## PROBLEM STATEMENT:
Images should be left out, and everything else in the listing reproduced exactly.

•••••

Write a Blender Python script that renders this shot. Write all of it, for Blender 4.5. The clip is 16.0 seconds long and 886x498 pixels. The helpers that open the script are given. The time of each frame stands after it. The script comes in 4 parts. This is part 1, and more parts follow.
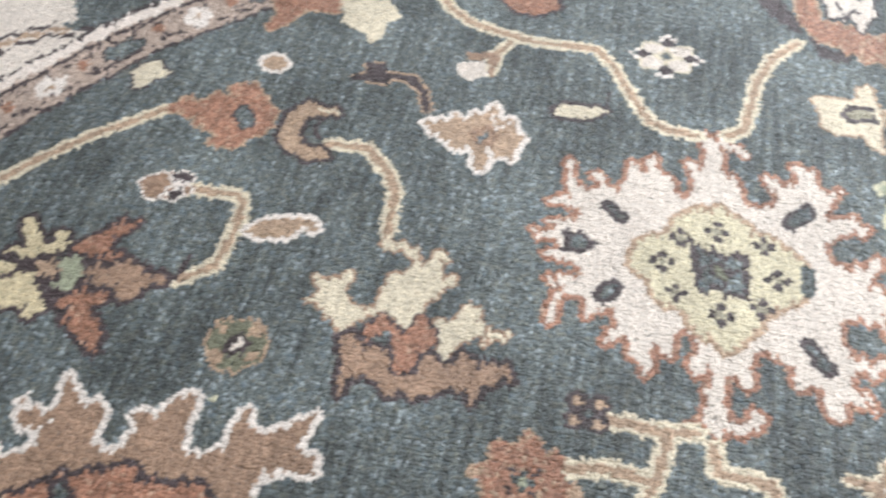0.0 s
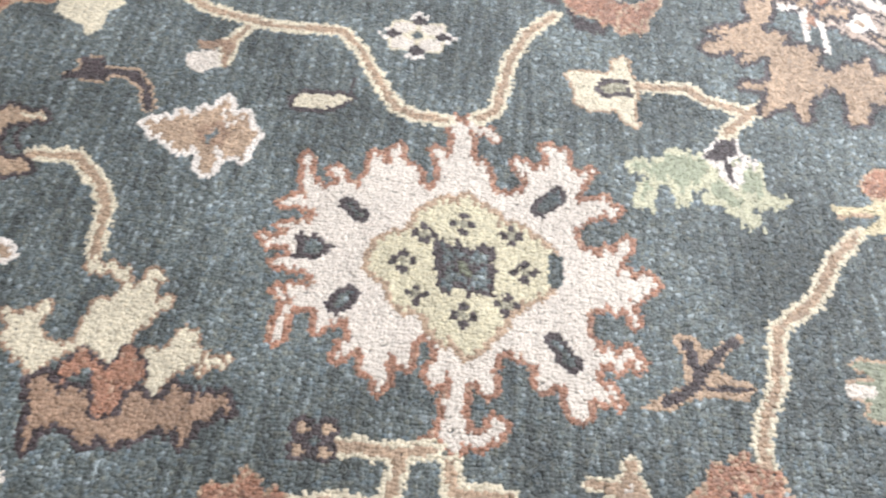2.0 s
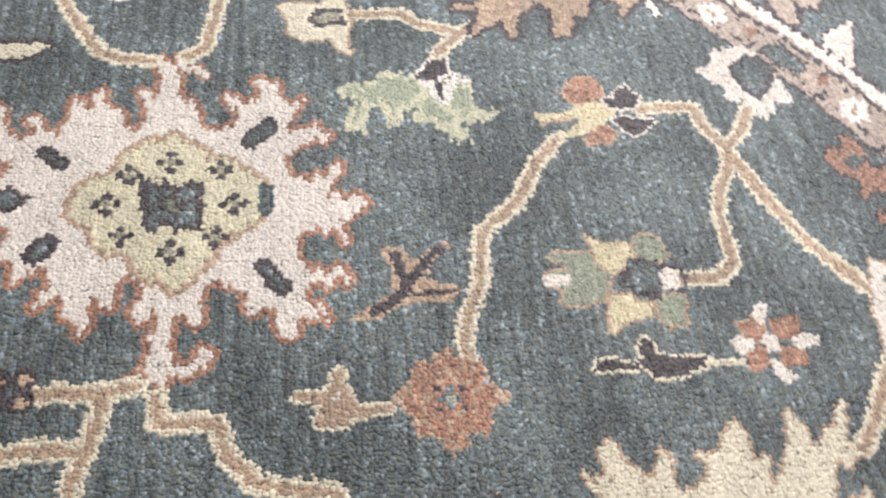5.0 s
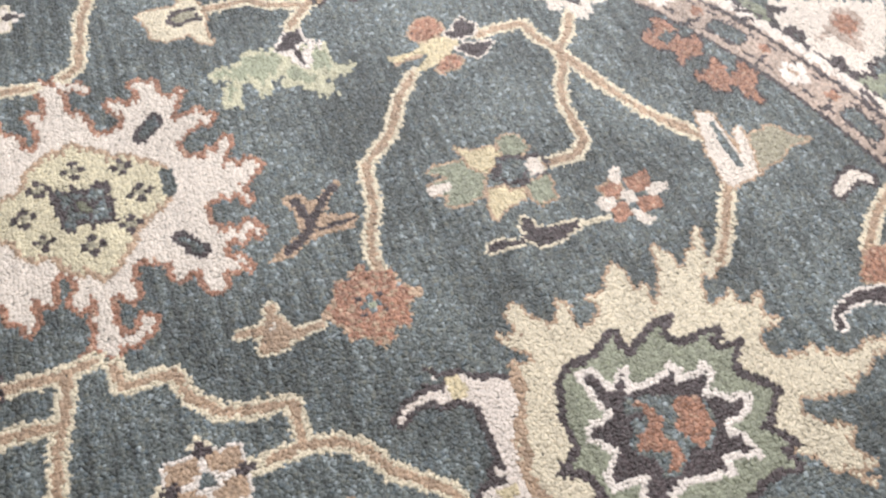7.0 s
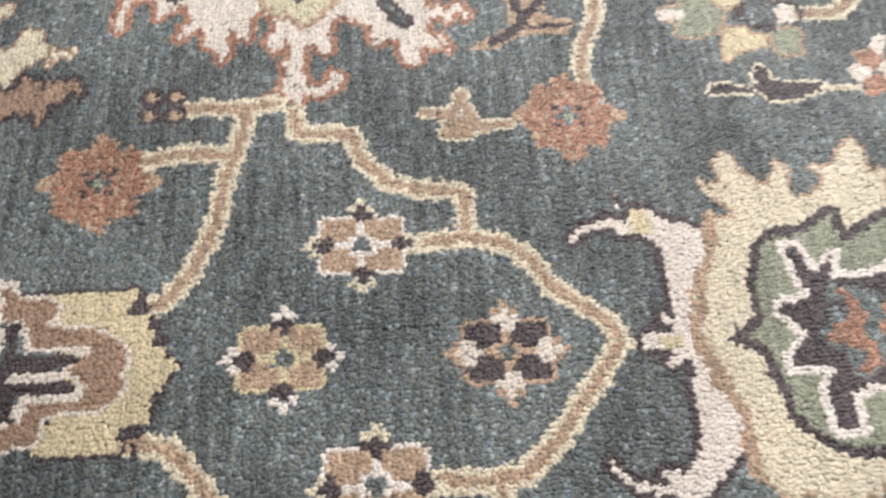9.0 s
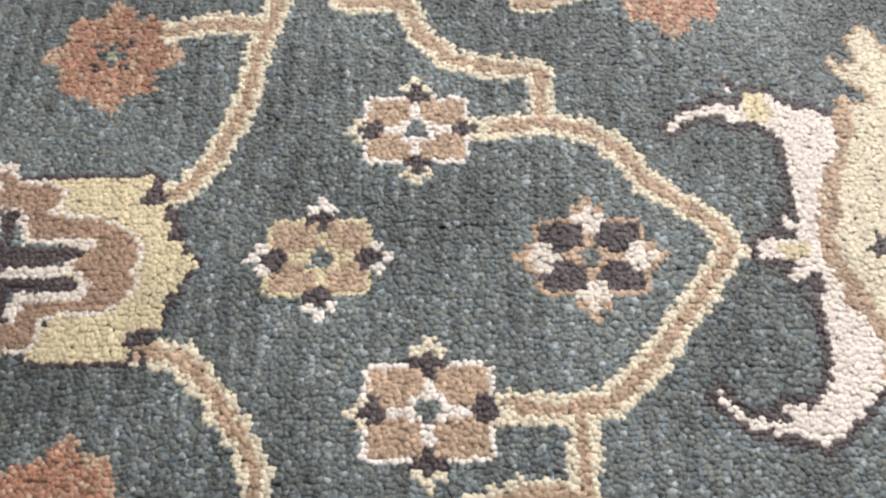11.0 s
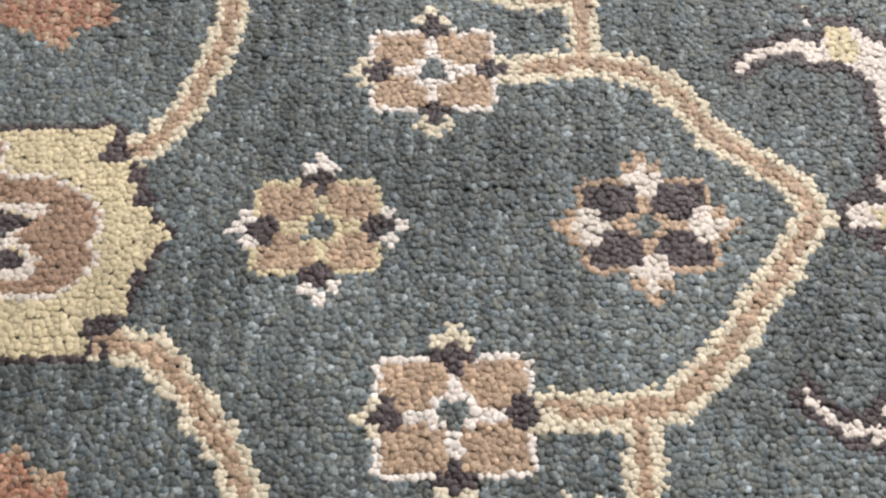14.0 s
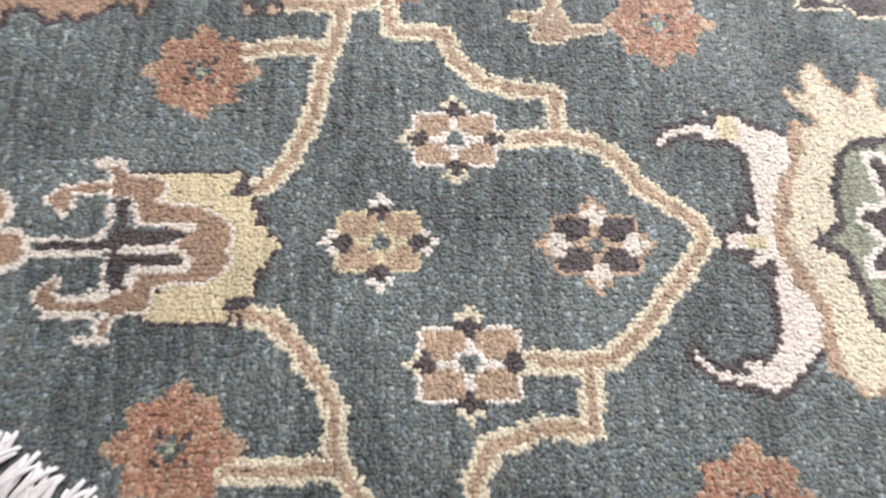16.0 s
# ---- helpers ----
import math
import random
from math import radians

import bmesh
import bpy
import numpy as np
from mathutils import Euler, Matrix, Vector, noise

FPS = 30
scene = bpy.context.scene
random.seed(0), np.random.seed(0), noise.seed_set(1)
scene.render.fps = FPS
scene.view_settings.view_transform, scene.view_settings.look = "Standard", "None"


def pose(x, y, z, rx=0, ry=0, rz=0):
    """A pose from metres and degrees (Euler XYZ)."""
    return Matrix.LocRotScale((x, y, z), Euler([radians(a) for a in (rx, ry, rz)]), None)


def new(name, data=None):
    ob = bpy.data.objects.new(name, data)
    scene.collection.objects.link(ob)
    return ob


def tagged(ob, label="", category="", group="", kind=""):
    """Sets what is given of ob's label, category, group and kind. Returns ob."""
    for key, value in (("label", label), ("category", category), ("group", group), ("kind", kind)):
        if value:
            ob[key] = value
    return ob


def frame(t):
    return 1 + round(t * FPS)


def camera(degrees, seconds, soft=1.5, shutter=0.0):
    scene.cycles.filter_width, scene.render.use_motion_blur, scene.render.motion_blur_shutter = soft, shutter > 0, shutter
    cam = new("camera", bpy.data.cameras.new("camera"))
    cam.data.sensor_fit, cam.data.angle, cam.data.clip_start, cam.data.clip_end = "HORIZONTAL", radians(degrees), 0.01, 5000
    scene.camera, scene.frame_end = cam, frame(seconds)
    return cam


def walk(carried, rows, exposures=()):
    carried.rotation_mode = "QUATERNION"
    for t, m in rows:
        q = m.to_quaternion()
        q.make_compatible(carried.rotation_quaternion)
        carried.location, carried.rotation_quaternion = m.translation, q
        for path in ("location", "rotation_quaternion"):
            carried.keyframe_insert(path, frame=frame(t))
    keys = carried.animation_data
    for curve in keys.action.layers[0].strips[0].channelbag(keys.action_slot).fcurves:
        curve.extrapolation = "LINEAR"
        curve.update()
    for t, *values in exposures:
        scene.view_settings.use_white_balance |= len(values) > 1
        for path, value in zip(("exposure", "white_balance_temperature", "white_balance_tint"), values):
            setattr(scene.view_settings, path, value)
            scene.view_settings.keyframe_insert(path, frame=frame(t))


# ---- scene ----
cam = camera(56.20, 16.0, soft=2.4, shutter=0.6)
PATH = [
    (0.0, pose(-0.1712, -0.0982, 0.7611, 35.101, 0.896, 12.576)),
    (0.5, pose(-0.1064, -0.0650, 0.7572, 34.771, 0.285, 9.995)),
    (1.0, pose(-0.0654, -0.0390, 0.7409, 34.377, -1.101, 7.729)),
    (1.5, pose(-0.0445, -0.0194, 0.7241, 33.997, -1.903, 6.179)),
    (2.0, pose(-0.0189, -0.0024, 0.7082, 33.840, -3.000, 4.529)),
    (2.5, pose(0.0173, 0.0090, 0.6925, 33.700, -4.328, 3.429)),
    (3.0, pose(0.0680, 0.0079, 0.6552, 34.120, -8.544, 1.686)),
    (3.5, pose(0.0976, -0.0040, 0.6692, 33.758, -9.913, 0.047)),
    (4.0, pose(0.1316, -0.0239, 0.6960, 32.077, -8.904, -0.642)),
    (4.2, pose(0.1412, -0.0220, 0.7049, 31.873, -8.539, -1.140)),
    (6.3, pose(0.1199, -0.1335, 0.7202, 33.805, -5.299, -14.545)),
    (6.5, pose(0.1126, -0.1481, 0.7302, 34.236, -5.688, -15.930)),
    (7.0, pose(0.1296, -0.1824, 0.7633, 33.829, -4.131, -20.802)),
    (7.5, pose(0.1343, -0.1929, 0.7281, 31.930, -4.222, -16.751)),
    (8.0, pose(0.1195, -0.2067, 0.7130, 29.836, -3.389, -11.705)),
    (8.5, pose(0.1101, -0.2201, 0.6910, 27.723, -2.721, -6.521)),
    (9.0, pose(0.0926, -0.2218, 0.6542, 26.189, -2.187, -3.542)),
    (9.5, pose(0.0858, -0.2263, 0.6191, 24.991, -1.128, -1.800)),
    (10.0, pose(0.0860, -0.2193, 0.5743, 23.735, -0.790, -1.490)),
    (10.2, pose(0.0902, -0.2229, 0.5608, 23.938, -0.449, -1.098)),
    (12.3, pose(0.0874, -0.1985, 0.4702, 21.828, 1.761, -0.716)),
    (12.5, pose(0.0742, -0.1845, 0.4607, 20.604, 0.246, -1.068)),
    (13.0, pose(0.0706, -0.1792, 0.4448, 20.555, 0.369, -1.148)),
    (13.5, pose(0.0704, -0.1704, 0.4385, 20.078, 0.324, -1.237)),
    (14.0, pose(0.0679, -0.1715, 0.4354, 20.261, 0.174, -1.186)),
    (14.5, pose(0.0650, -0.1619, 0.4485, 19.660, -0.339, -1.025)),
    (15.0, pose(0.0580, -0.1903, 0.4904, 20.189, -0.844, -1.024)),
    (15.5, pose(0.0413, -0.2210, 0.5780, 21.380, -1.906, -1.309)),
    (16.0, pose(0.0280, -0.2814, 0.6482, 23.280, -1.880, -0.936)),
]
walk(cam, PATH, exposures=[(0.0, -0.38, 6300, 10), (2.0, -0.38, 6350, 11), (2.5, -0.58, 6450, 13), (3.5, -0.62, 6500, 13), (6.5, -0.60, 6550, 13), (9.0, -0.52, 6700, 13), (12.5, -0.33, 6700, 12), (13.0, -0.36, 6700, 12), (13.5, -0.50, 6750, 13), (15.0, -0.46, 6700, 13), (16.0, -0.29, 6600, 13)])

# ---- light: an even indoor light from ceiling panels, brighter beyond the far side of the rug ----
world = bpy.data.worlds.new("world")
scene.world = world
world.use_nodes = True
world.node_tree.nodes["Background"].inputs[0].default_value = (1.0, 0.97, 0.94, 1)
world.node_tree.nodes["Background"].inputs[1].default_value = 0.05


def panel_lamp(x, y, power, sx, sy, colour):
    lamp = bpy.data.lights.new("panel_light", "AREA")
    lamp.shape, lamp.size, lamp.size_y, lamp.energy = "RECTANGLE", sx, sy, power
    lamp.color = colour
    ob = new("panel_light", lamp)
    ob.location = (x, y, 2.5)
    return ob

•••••

## REPLY:
Write a Blender Python script that renders this shot. Write all of it, for Blender 4.5. The clip is 16.0 seconds long and 886x498 pixels. The helpers that open the script are given. The time of each frame stands after it. The script comes in 4 parts. This is part 1, and more parts follow.
0.0 s
2.0 s
5.0 s
7.0 s
9.0 s
11.0 s
14.0 s
16.0 s
# ---- helpers ----
import math
import random
from math import radians

import bmesh
import bpy
import numpy as np
from mathutils import Euler, Matrix, Vector, noise

FPS = 30
scene = bpy.context.scene
random.seed(0), np.random.seed(0), noise.seed_set(1)
scene.render.fps = FPS
scene.view_settings.view_transform, scene.view_settings.look = "Standard", "None"


def pose(x, y, z, rx=0, ry=0, rz=0):
    """A pose from metres and degrees (Euler XYZ)."""
    return Matrix.LocRotScale((x, y, z), Euler([radians(a) for a in (rx, ry, rz)]), None)


def new(name, data=None):
    ob = bpy.data.objects.new(name, data)
    scene.collection.objects.link(ob)
    return ob


def tagged(ob, label="", category="", group="", kind=""):
    """Sets what is given of ob's label, category, group and kind. Returns ob."""
    for key, value in (("label", label), ("category", category), ("group", group), ("kind", kind)):
        if value:
            ob[key] = value
    return ob


def frame(t):
    return 1 + round(t * FPS)


def camera(degrees, seconds, soft=1.5, shutter=0.0):
    scene.cycles.filter_width, scene.render.use_motion_blur, scene.render.motion_blur_shutter = soft, shutter > 0, shutter
    cam = new("camera", bpy.data.cameras.new("camera"))
    cam.data.sensor_fit, cam.data.angle, cam.data.clip_start, cam.data.clip_end = "HORIZONTAL", radians(degrees), 0.01, 5000
    scene.camera, scene.frame_end = cam, frame(seconds)
    return cam


def walk(carried, rows, exposures=()):
    carried.rotation_mode = "QUATERNION"
    for t, m in rows:
        q = m.to_quaternion()
        q.make_compatible(carried.rotation_quaternion)
        carried.location, carried.rotation_quaternion = m.translation, q
        for path in ("location", "rotation_quaternion"):
            carried.keyframe_insert(path, frame=frame(t))
    keys = carried.animation_data
    for curve in keys.action.layers[0].strips[0].channelbag(keys.action_slot).fcurves:
        curve.extrapolation = "LINEAR"
        curve.update()
    for t, *values in exposures:
        scene.view_settings.use_white_balance |= len(values) > 1
        for path, value in zip(("exposure", "white_balance_temperature", "white_balance_tint"), values):
            setattr(scene.view_settings, path, value)
            scene.view_settings.keyframe_insert(path, frame=frame(t))


# ---- scene ----
cam = camera(56.20, 16.0, soft=2.4, shutter=0.6)
PATH = [
    (0.0, pose(-0.1712, -0.0982, 0.7611, 35.101, 0.896, 12.576)),
    (0.5, pose(-0.1064, -0.0650, 0.7572, 34.771, 0.285, 9.995)),
    (1.0, pose(-0.0654, -0.0390, 0.7409, 34.377, -1.101, 7.729)),
    (1.5, pose(-0.0445, -0.0194, 0.7241, 33.997, -1.903, 6.179)),
    (2.0, pose(-0.0189, -0.0024, 0.7082, 33.840, -3.000, 4.529)),
    (2.5, pose(0.0173, 0.0090, 0.6925, 33.700, -4.328, 3.429)),
    (3.0, pose(0.0680, 0.0079, 0.6552, 34.120, -8.544, 1.686)),
    (3.5, pose(0.0976, -0.0040, 0.6692, 33.758, -9.913, 0.047)),
    (4.0, pose(0.1316, -0.0239, 0.6960, 32.077, -8.904, -0.642)),
    (4.2, pose(0.1412, -0.0220, 0.7049, 31.873, -8.539, -1.140)),
    (6.3, pose(0.1199, -0.1335, 0.7202, 33.805, -5.299, -14.545)),
    (6.5, pose(0.1126, -0.1481, 0.7302, 34.236, -5.688, -15.930)),
    (7.0, pose(0.1296, -0.1824, 0.7633, 33.829, -4.131, -20.802)),
    (7.5, pose(0.1343, -0.1929, 0.7281, 31.930, -4.222, -16.751)),
    (8.0, pose(0.1195, -0.2067, 0.7130, 29.836, -3.389, -11.705)),
    (8.5, pose(0.1101, -0.2201, 0.6910, 27.723, -2.721, -6.521)),
    (9.0, pose(0.0926, -0.2218, 0.6542, 26.189, -2.187, -3.542)),
    (9.5, pose(0.0858, -0.2263, 0.6191, 24.991, -1.128, -1.800)),
    (10.0, pose(0.0860, -0.2193, 0.5743, 23.735, -0.790, -1.490)),
    (10.2, pose(0.0902, -0.2229, 0.5608, 23.938, -0.449, -1.098)),
    (12.3, pose(0.0874, -0.1985, 0.4702, 21.828, 1.761, -0.716)),
    (12.5, pose(0.0742, -0.1845, 0.4607, 20.604, 0.246, -1.068)),
    (13.0, pose(0.0706, -0.1792, 0.4448, 20.555, 0.369, -1.148)),
    (13.5, pose(0.0704, -0.1704, 0.4385, 20.078, 0.324, -1.237)),
    (14.0, pose(0.0679, -0.1715, 0.4354, 20.261, 0.174, -1.186)),
    (14.5, pose(0.0650, -0.1619, 0.4485, 19.660, -0.339, -1.025)),
    (15.0, pose(0.0580, -0.1903, 0.4904, 20.189, -0.844, -1.024)),
    (15.5, pose(0.0413, -0.2210, 0.5780, 21.380, -1.906, -1.309)),
    (16.0, pose(0.0280, -0.2814, 0.6482, 23.280, -1.880, -0.936)),
]
walk(cam, PATH, exposures=[(0.0, -0.38, 6300, 10), (2.0, -0.38, 6350, 11), (2.5, -0.58, 6450, 13), (3.5, -0.62, 6500, 13), (6.5, -0.60, 6550, 13), (9.0, -0.52, 6700, 13), (12.5, -0.33, 6700, 12), (13.0, -0.36, 6700, 12), (13.5, -0.50, 6750, 13), (15.0, -0.46, 6700, 13), (16.0, -0.29, 6600, 13)])

# ---- light: an even indoor light from ceiling panels, brighter beyond the far side of the rug ----
world = bpy.data.worlds.new("world")
scene.world = world
world.use_nodes = True
world.node_tree.nodes["Background"].inputs[0].default_value = (1.0, 0.97, 0.94, 1)
world.node_tree.nodes["Background"].inputs[1].default_value = 0.05


def panel_lamp(x, y, power, sx, sy, colour):
    lamp = bpy.data.lights.new("panel_light", "AREA")
    lamp.shape, lamp.size, lamp.size_y, lamp.energy = "RECTANGLE", sx, sy, power
    lamp.color = colour
    ob = new("panel_light", lamp)
    ob.location = (x, y, 2.5)
    return ob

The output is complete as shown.